The Supreme Court is set to hear a case that could potentially reduce sentences for thousands of individuals convicted on drug offenses. The case revolves around the interpretation of the word “and” in a provision of the First Step Act, a bipartisan law passed in 2018 aimed at reforming criminal justice rules and reducing federal sentences.
The provision in question, known as the “safety valve,” allows certain nonviolent drug offenders to avoid mandatory minimum sentences if they meet specific criteria related to their criminal history. The dispute centers on whether the word “and” in the provision requires offenders to satisfy all three criminal history rules or if they can avoid a harsher sentence as long as they don’t meet all three requirements.
Mark Pulsifer, who was convicted for distributing methamphetamine, brought the case. His lawyers argue that he should not be subject to the 15-year mandatory minimum because he only satisfies two of the requirements and does not have a prior two-point violent offense.
The Justice Department contends that having any of the prior offenses should result in offenders facing the mandatory minimum sentence. Lower courts have been divided on how to interpret the law, leading to inconsistent sentencing outcomes.
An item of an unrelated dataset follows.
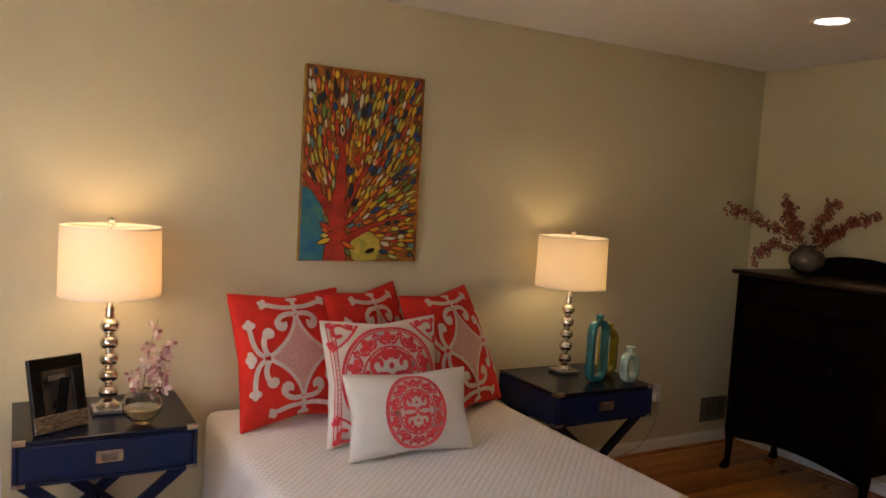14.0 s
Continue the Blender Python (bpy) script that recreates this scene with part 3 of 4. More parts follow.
def quilt_cover():
    """A quilt that lies on the mattress, falls at the foot and both sides, and flares at the two foot corners."""
    bm = bmesh.new()
    uvl = bm.loops.layers.uv.new("UVMap")
    w, ln, drop, r = BED_X1 - BED_X0, -0.03 - BED_FOOT, BED_TOP - 0.012, 0.042
    rng = random.Random(4)

    def fall(d):
        """Distance past the top's edge -> how far out and down the cloth lies there."""
        arc = r * math.pi / 2
        if d <= 0:
            return 0.0, 0.0
        if d < arc:
            return r * math.sin(d / r), r * (1 - math.cos(d / r))
        return r + 0.035 * (d - arc), r + (d - arc)

    reach = drop + 0.02
    nu, nv = 92, 92
    us = [-reach + (w + 2 * reach) * i / nu for i in range(nu + 1)]
    vs = [(ln + reach) * i / nv for i in range(nv + 1)]
    grid = {}
    for i, u in enumerate(us):
        for j, v in enumerate(vs):
            du = -u if u < 0 else max(0.0, u - w)
            dv = max(0.0, v - ln)
            su = -1 if u < 0 else 1
            x, y = min(max(u, 0), w), min(v, ln)
            if du > 0 and dv > 0:
                # the spare corner hangs as one flared fold, bisecting the corner
                d = math.hypot(du, dv)
                a = math.atan2(dv, du)
                o, z = fall(min(d, reach))
                z = min(z, drop)
                t = max(0.0, z - 0.04) / (drop - 0.04)
                s = a / (math.pi / 2)
                keys = ((0.0, 0.05, 0.0), (0.24, 0.28, -0.03), (0.76, -0.13, 0.34), (1.0, 0.0, 0.05)) if su > 0 else ((0.0, 0.05, 0.0), (0.3, 0.09, 0.04), (0.7, 0.04, 0.09), (1.0, 0.0, 0.05))
                for (s0, ax, ay), (s1, bx, by) in zip(keys, keys[1:]):
                    if s0 <= s <= s1:
                        k = (s - s0) / (s1 - s0)
                        fx, fy = ax + (bx - ax) * k, ay + (by - ay) * k
                near = min(o, r)
                x = (0 if su < 0 else w) + su * (near * math.cos(a) * (1 - t) + fx * t)
                y = ln + near * math.sin(a) * (1 - t) + fy * t
            else:
                ox, zx = fall(du)
                oy, zy = fall(dv)
                z = min(max(zx, zy), drop)
                x += su * ox
                y += oy
                if z > 0.1:
                    ripple = 0.006 * math.sin(9 * (u + v) + 1.3) * (z / drop)
                    if du > 0:
                        x += su * ripple
                    else:
                        y += ripple
            zz = BED_TOP - z + (0.003 * noise.noise(Vector((u * 2.3, v * 2.3, 0.4))) if z < 0.02 else 0)
            grid[i, j] = bm.verts.new((BED_X0 + x, -0.03 - y, max(zz, 0.012)))
    bm.verts.index_update()
    HEM.extend([grid[0, j].index for j in range(nv + 1)] + [grid[i, nv].index for i in range(1, nu + 1)] + [grid[nu, j].index for j in range(nv - 1, -1, -1)])
    for i in range(nu):
        for j in range(nv):
            f = bm.faces.new((grid[i, j], grid[i, j + 1], grid[i + 1, j + 1], grid[i + 1, j]))
            f.smooth = True
            for lp, (a, b) in zip(f.loops, ((i, j), (i, j + 1), (i + 1, j + 1), (i + 1, j))):
                lp[uvl].uv = (us[a], vs[b])
    return bm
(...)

If the Supreme Court rules in favor of Pulsifer, it could potentially impact more than 10,000 people who have been sentenced since the First Step Act took effect. The court will hear oral arguments in the case on October 2, 2023, and a ruling is expected before the end of the court’s term in June 2024.
The First Step Act, signed into law by former President Donald Trump, aims to reform criminal justice rules, reduce federal sentences, and improve conditions in federal prisons. It has been estimated that approximately 2,000 people each year will receive prison sentences that are 20% shorter due to the law’s provisions on mandatory minimums.
Pulsifer’s case highlights the ongoing debate over the interpretation and application of criminal justice reform laws, and the Supreme Court’s ruling will have significant implications for the future of sentencing in drug-related offenses.